__Aim__.
Scan the data below and pick out the lines containing the word "camera".

Lines of data

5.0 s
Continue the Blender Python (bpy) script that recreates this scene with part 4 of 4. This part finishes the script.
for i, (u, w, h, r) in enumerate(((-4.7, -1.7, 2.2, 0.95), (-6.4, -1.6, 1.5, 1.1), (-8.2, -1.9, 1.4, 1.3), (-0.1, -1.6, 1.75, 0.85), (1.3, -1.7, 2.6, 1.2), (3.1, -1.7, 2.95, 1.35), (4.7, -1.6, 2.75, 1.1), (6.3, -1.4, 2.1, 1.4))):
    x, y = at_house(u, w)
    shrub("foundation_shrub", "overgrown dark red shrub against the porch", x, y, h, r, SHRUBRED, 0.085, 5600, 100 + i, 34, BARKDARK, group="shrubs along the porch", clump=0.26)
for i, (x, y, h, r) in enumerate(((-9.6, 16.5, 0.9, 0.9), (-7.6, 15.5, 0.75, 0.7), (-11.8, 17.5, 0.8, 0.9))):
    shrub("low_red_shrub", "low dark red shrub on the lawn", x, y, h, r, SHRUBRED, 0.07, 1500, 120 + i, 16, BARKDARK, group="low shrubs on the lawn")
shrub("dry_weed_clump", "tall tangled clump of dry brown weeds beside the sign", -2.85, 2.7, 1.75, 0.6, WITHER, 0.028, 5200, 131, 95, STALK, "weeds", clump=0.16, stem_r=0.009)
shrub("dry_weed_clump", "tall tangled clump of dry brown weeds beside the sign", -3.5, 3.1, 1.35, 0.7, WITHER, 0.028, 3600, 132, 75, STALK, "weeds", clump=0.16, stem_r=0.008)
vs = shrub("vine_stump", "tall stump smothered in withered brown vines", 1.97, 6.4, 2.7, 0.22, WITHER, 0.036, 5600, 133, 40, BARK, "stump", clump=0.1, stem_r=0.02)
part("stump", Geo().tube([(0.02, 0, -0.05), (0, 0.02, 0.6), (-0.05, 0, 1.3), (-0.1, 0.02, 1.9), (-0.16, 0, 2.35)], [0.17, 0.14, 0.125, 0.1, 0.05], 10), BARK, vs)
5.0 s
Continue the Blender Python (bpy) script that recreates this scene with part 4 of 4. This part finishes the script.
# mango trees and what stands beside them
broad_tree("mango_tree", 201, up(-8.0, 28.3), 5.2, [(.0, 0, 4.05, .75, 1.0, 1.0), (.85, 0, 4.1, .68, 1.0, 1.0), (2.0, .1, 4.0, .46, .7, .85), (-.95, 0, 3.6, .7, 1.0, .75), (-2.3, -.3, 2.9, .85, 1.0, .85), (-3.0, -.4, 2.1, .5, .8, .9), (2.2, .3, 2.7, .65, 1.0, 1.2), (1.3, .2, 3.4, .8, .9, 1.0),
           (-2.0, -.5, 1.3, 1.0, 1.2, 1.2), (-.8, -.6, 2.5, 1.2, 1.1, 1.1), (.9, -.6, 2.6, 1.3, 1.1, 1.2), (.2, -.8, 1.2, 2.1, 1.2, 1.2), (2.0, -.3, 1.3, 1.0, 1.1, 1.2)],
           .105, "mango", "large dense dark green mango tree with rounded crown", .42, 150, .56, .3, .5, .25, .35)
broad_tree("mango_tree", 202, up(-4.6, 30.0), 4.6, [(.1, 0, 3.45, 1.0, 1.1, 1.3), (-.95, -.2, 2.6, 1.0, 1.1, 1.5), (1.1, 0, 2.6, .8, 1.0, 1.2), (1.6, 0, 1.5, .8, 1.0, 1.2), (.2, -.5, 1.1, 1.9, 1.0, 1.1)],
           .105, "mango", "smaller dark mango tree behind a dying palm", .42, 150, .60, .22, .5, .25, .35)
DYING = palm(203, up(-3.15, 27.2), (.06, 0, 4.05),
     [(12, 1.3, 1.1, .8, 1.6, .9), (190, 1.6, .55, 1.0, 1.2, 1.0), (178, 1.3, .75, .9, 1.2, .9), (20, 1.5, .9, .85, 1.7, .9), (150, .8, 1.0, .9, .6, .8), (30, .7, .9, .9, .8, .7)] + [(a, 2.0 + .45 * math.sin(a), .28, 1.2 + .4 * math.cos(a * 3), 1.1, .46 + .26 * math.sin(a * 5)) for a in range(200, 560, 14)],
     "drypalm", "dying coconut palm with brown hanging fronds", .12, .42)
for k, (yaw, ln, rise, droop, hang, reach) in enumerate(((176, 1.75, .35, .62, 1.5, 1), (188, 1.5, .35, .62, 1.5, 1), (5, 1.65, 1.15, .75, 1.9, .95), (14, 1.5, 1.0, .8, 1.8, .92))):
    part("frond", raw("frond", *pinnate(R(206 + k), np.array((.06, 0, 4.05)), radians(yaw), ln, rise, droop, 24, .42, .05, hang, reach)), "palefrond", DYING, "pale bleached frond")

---

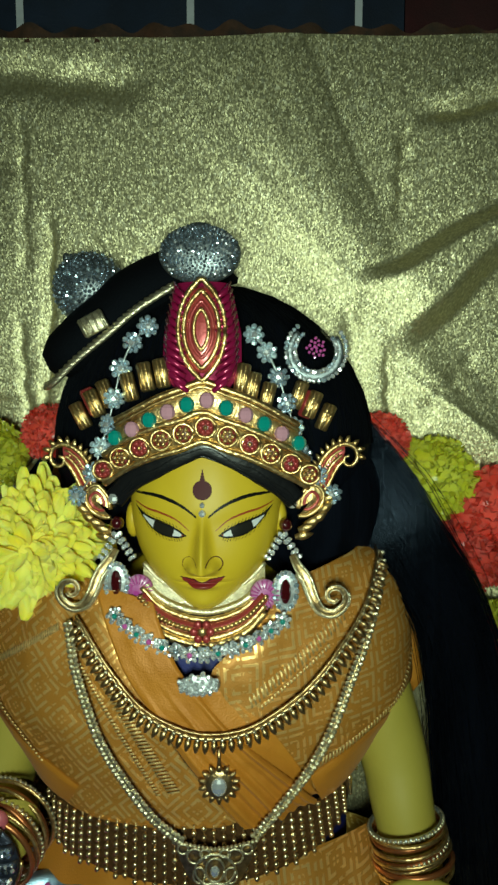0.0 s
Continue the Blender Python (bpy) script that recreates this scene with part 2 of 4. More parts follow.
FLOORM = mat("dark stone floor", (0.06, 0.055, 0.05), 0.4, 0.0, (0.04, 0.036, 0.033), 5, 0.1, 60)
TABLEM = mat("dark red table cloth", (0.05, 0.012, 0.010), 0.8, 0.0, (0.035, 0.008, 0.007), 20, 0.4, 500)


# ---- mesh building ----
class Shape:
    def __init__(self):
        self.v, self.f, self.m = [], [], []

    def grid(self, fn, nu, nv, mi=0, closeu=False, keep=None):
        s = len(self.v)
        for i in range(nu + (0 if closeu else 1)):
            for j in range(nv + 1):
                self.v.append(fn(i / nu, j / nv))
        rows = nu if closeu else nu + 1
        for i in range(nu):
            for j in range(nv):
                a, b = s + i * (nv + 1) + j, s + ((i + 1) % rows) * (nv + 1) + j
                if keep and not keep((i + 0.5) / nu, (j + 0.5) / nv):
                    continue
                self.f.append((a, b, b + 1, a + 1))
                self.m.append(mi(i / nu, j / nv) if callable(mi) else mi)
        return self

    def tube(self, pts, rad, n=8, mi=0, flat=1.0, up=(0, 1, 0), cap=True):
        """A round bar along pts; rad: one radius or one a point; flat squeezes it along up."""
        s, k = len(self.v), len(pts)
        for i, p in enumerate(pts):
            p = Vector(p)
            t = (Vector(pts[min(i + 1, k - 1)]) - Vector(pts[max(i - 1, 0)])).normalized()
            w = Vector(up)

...

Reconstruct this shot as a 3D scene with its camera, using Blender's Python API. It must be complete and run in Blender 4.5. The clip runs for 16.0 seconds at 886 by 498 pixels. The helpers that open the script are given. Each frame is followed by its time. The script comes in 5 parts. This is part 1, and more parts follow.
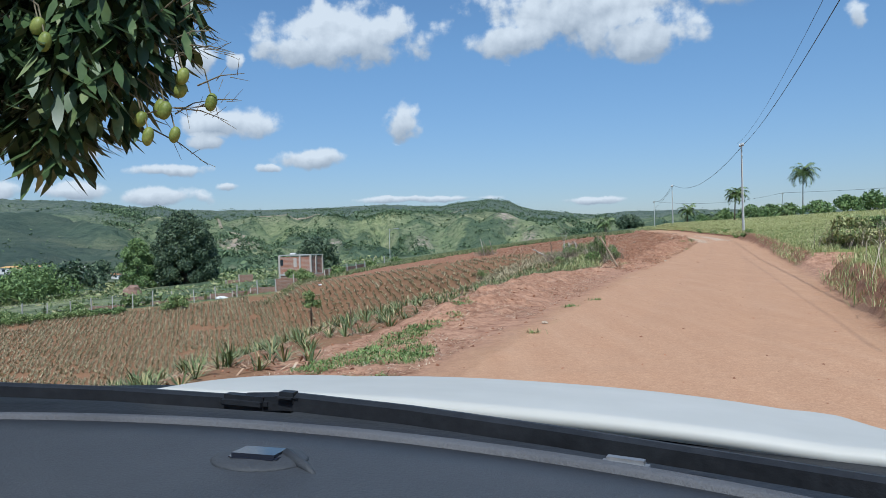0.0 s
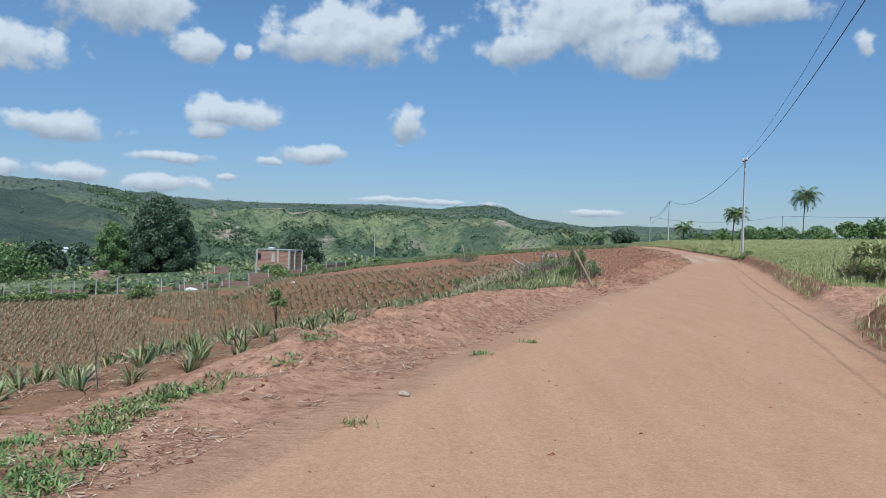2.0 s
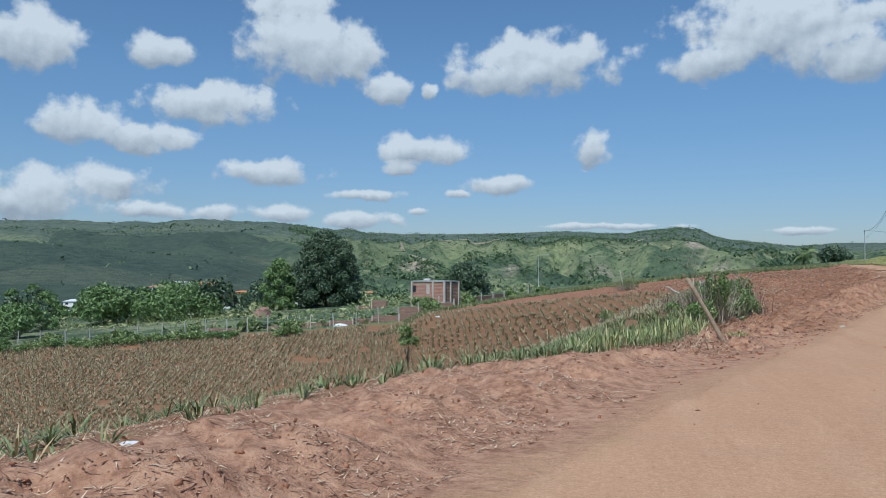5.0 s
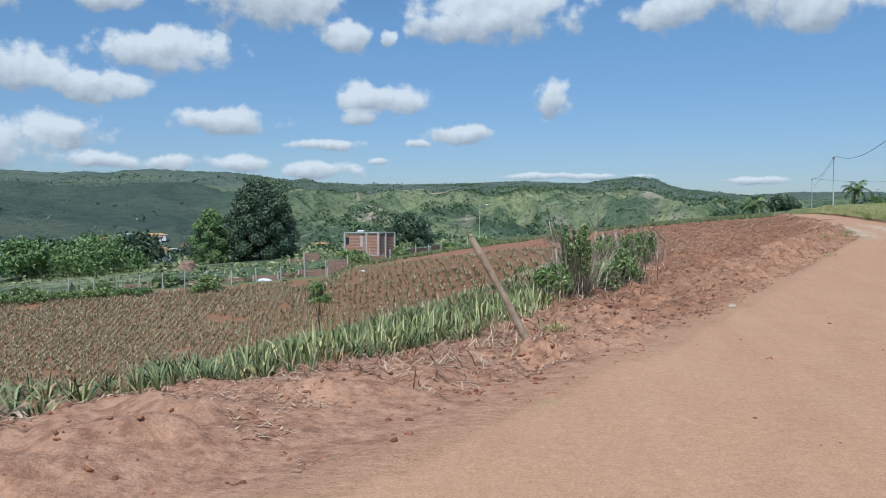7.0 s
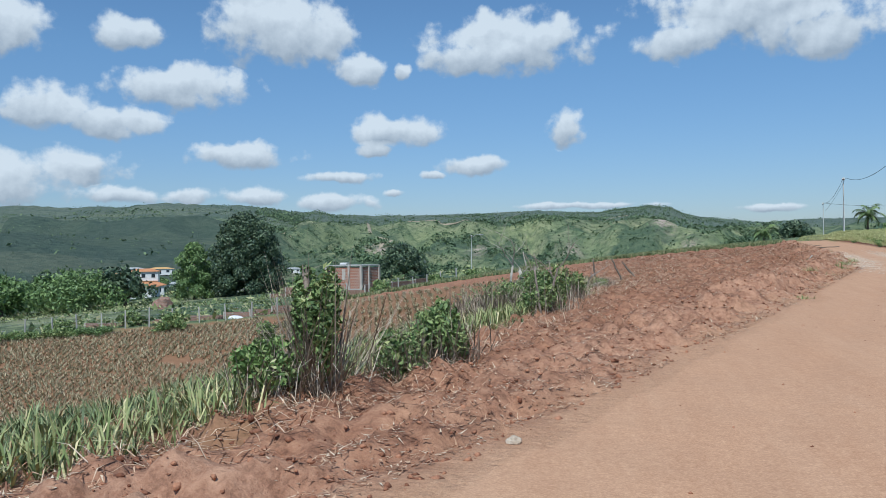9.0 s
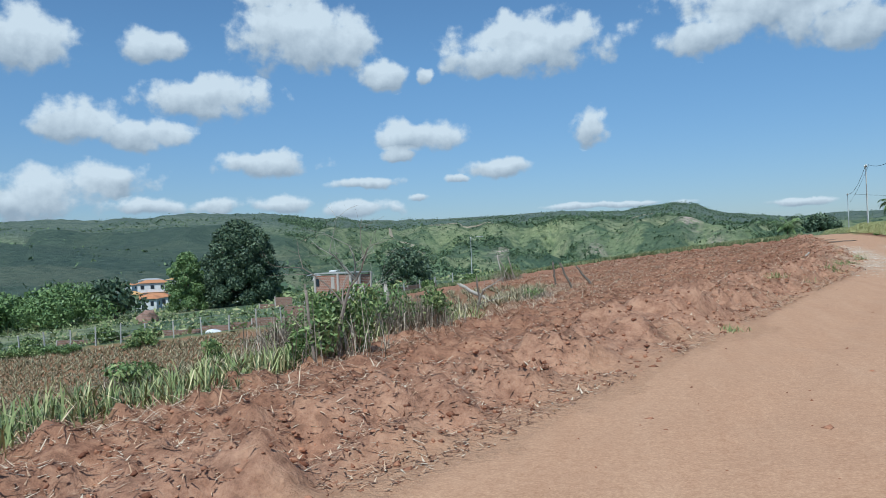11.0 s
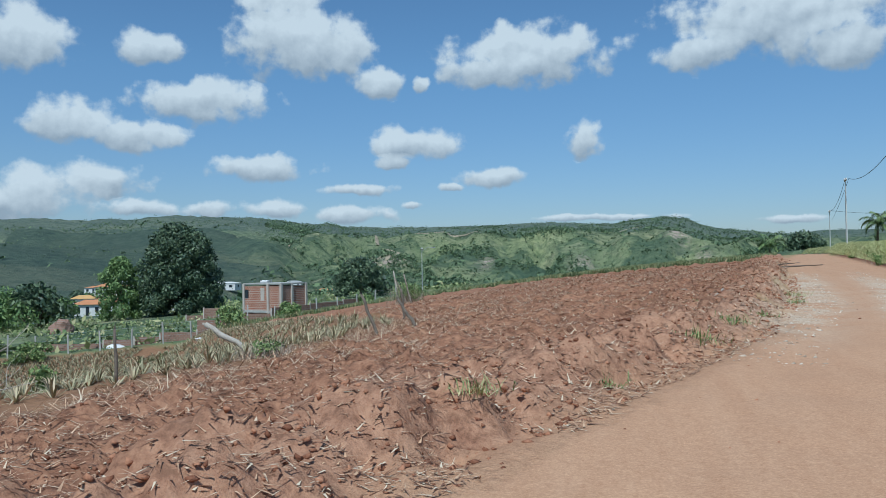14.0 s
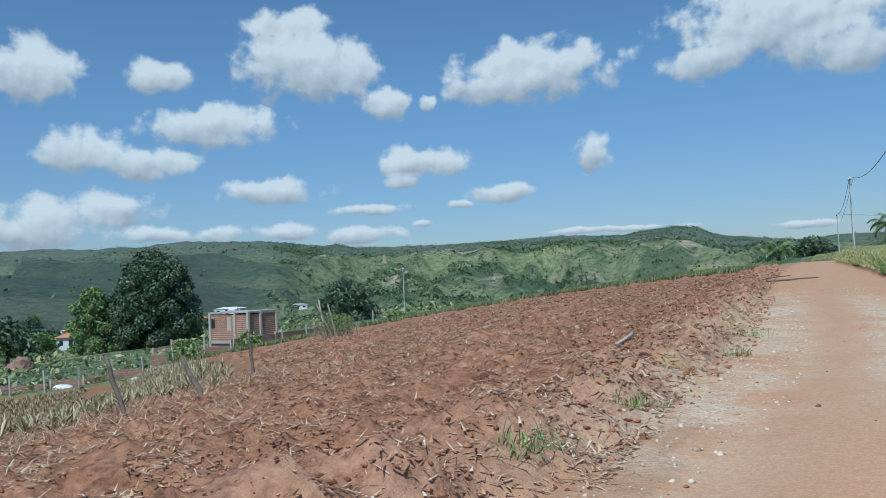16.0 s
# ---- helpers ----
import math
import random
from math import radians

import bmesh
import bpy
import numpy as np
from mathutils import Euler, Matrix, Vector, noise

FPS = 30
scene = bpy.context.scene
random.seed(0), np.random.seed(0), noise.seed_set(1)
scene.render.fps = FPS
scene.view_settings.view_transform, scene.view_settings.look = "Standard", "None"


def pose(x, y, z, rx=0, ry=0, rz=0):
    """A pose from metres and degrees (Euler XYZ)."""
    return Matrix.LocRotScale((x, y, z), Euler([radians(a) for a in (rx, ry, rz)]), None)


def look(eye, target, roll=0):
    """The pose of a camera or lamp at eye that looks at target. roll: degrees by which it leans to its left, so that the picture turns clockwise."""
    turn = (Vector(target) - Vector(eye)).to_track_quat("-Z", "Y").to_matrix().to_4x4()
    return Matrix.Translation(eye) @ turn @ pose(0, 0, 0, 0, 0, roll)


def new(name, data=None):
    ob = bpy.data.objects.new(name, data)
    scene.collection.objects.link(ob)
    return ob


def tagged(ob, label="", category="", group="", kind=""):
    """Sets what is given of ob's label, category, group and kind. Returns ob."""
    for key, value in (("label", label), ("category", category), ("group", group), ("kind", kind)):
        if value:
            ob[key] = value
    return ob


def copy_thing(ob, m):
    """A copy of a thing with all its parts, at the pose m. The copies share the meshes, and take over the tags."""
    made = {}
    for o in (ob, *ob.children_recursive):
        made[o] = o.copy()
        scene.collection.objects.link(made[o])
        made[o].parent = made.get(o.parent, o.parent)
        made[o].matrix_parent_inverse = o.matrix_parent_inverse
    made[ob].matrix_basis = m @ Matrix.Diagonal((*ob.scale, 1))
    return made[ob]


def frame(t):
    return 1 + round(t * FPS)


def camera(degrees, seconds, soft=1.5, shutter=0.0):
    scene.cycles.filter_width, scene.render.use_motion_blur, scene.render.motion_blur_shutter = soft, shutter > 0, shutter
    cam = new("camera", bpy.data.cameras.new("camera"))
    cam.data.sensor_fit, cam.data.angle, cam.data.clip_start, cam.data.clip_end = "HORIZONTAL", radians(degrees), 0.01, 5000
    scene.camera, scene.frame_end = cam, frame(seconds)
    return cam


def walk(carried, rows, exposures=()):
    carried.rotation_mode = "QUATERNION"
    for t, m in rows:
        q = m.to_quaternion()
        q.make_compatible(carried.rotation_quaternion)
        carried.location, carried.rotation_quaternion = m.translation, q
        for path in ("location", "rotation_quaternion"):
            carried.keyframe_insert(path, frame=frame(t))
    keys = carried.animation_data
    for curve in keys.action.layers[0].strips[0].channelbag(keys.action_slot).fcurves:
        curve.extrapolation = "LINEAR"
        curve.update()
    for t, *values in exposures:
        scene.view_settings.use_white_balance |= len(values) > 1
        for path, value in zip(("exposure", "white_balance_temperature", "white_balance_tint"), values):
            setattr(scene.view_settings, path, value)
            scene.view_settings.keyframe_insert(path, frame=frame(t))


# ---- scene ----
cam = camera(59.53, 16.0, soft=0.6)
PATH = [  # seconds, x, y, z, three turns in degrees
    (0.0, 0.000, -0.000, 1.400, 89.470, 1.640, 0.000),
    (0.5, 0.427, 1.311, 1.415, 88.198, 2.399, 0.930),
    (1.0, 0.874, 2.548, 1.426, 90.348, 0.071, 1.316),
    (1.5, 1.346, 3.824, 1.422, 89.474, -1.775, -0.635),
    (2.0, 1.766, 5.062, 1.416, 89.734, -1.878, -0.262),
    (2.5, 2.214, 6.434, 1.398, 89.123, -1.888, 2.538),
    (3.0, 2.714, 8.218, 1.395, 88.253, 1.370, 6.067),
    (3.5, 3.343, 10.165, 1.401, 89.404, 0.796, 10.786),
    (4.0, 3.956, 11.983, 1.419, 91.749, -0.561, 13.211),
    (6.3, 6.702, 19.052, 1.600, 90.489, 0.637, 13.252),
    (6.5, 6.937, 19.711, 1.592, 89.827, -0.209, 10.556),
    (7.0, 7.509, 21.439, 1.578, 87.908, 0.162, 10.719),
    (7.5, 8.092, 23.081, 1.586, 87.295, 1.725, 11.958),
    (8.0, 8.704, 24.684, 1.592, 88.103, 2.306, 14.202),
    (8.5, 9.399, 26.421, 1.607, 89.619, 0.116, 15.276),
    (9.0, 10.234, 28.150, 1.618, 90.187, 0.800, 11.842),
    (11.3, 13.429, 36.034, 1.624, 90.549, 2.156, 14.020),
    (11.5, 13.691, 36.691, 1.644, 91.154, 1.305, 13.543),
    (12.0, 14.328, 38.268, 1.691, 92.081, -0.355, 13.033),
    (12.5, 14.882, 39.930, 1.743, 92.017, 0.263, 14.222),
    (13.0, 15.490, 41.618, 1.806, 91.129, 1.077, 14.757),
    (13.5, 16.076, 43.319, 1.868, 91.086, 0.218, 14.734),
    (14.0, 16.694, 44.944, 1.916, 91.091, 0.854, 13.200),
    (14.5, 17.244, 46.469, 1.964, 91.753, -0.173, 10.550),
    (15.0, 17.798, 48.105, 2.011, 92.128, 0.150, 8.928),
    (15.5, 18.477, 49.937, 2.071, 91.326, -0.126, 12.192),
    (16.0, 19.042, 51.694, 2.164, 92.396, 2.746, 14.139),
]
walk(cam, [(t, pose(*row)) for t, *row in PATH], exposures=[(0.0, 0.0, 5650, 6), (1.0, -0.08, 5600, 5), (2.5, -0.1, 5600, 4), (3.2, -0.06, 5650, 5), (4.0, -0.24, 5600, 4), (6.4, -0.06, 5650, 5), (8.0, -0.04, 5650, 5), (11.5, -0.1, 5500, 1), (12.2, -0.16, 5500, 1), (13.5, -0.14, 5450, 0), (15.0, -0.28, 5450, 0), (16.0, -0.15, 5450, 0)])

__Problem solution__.
Reconstruct this shot as a 3D scene with its camera, using Blender's Python API. It must be complete and run in Blender 4.5. The clip runs for 16.0 seconds at 886 by 498 pixels. The helpers that open the script are given. Each frame is followed by its time. The script comes in 5 parts. This is part 1, and more parts follow.
    """The pose of a camera or lamp at eye that looks at target. roll: degrees by which it leans to its left, so that the picture turns clockwise."""
def camera(degrees, seconds, soft=1.5, shutter=0.0):
    cam = new("camera", bpy.data.cameras.new("camera"))
    scene.camera, scene.frame_end = cam, frame(seconds)
cam = camera(59.53, 16.0, soft=0.6)